Anisotropic elasto-plastic finite element analysis using a stress–strain interpolation method based on a polycrystalline model

This paper describes a stress–strain interpolation method to model the macroscopic anisotropic elasto-plastic behavior of polycrystalline materials. Accurate analytical descriptions of yield loci derived from crystallographic texture [Int. J. Plasticity 19 (2003) 647; J. Phys. IV France 105 (2003) 39] are an interesting alternative to finite element models, where the macroscopic stress is provided by an averaging of microscopic stresses computed on a set of representative crystallites [Acta Metal 22 (1985) 923; Int. J. Plasticity 5 (1989) 67]. The parameters of the analytical functions modeling the yield locus are identified by comparison with a high number of stress tensors computed, for instance, by the well-known Taylor model [J. Inst.
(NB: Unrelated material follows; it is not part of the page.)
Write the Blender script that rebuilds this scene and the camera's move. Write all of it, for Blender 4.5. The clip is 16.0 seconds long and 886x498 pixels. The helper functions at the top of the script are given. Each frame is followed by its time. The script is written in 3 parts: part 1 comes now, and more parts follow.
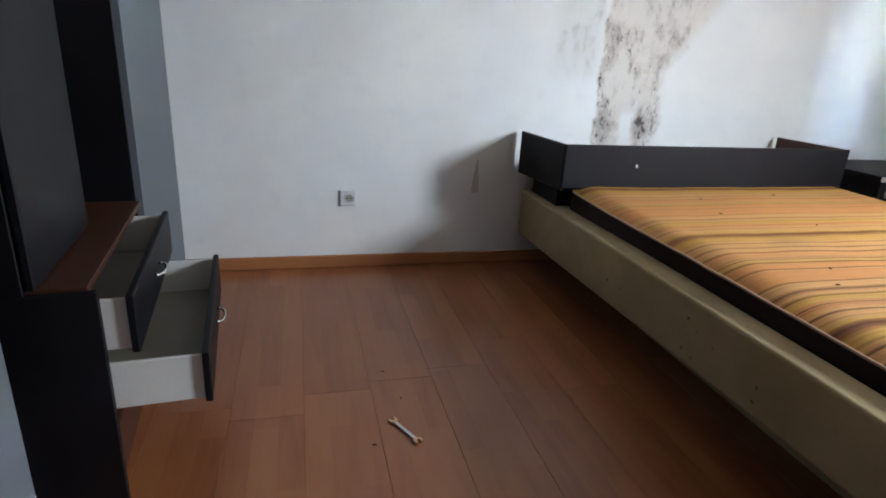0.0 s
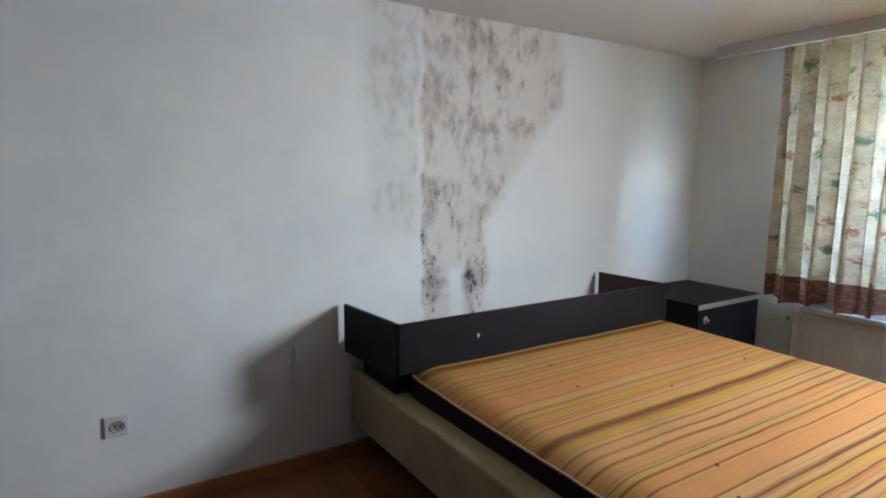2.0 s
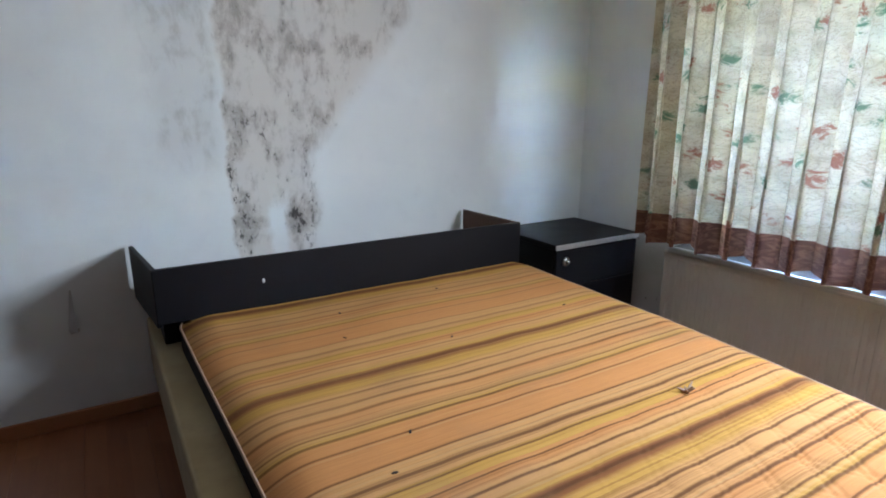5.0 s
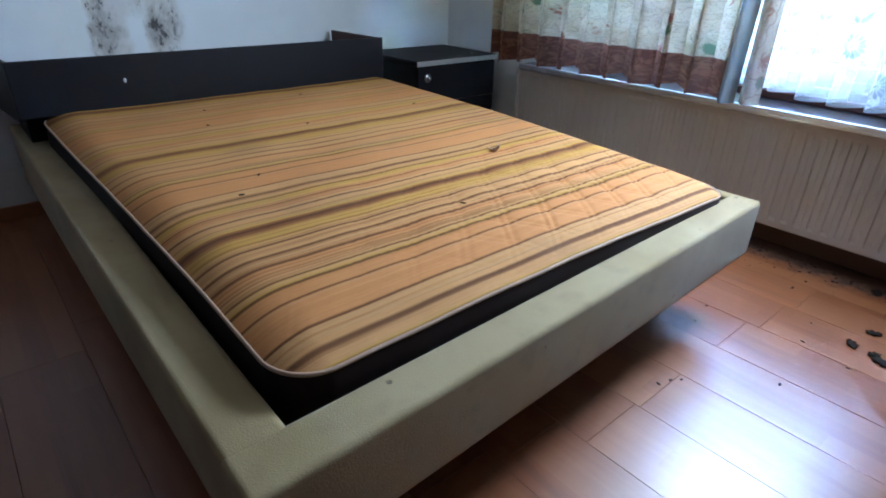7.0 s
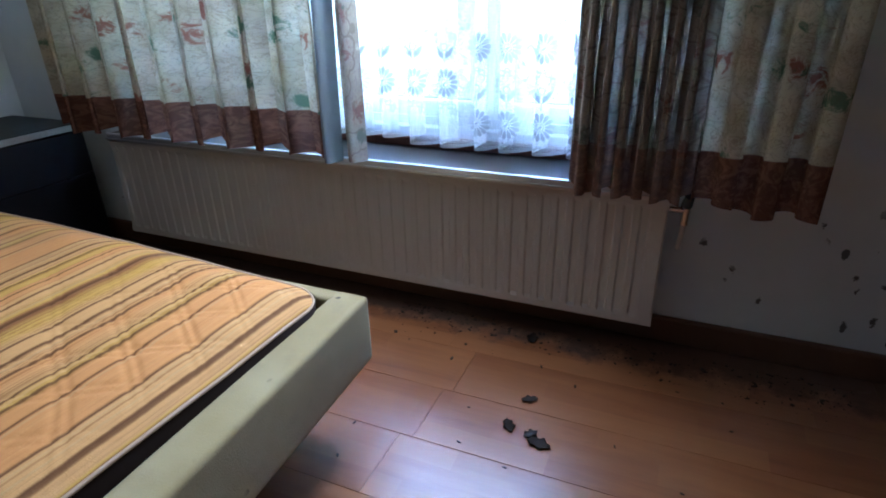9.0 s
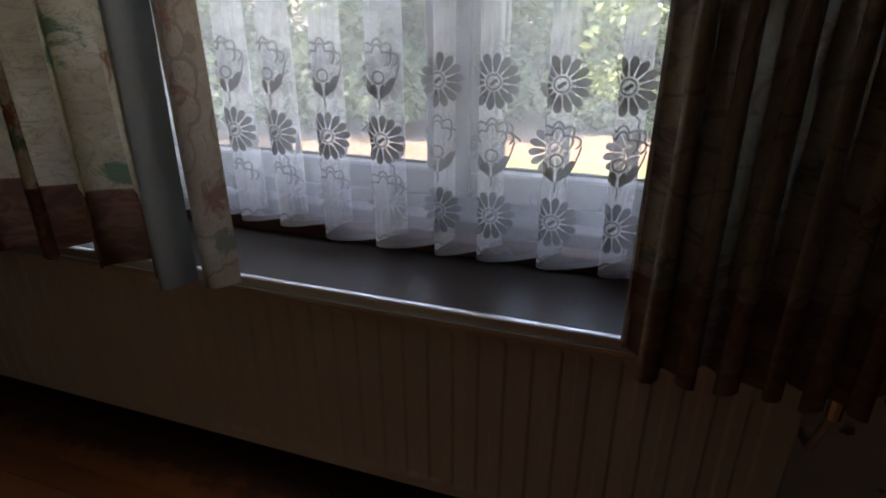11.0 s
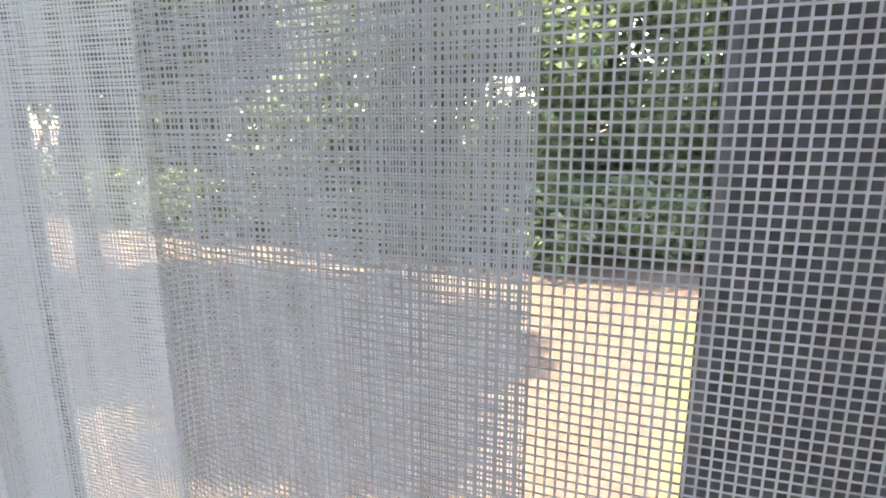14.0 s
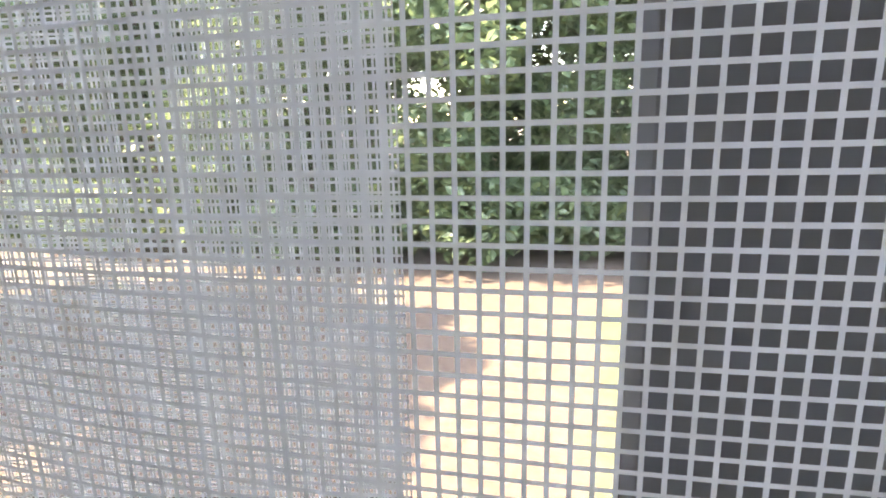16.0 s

Metal 62 (1938) 307]. This identification method depends on the crystallographic texture and should be applied each time that the plastic strain has induced a significant texture evolution. The stress–strain interpolation method accurately describes the anisotropic material behavior in a narrow stress direction defined by only five stress points. The cost of texture updating is then greatly reduced compared to a full analytical function of the yield locus. After the mathematical description of the stress–strain interpolation method, its validity is demonstrated on two non-radial strain paths. The simulations of a deep drawing experiment allow comparing model predictions and measurements. Accuracy and CPU time of the interpolation stress–strain method are judged against two other models, respectively based on a complete analytical yield locus and on the averaging of crystallite stresses.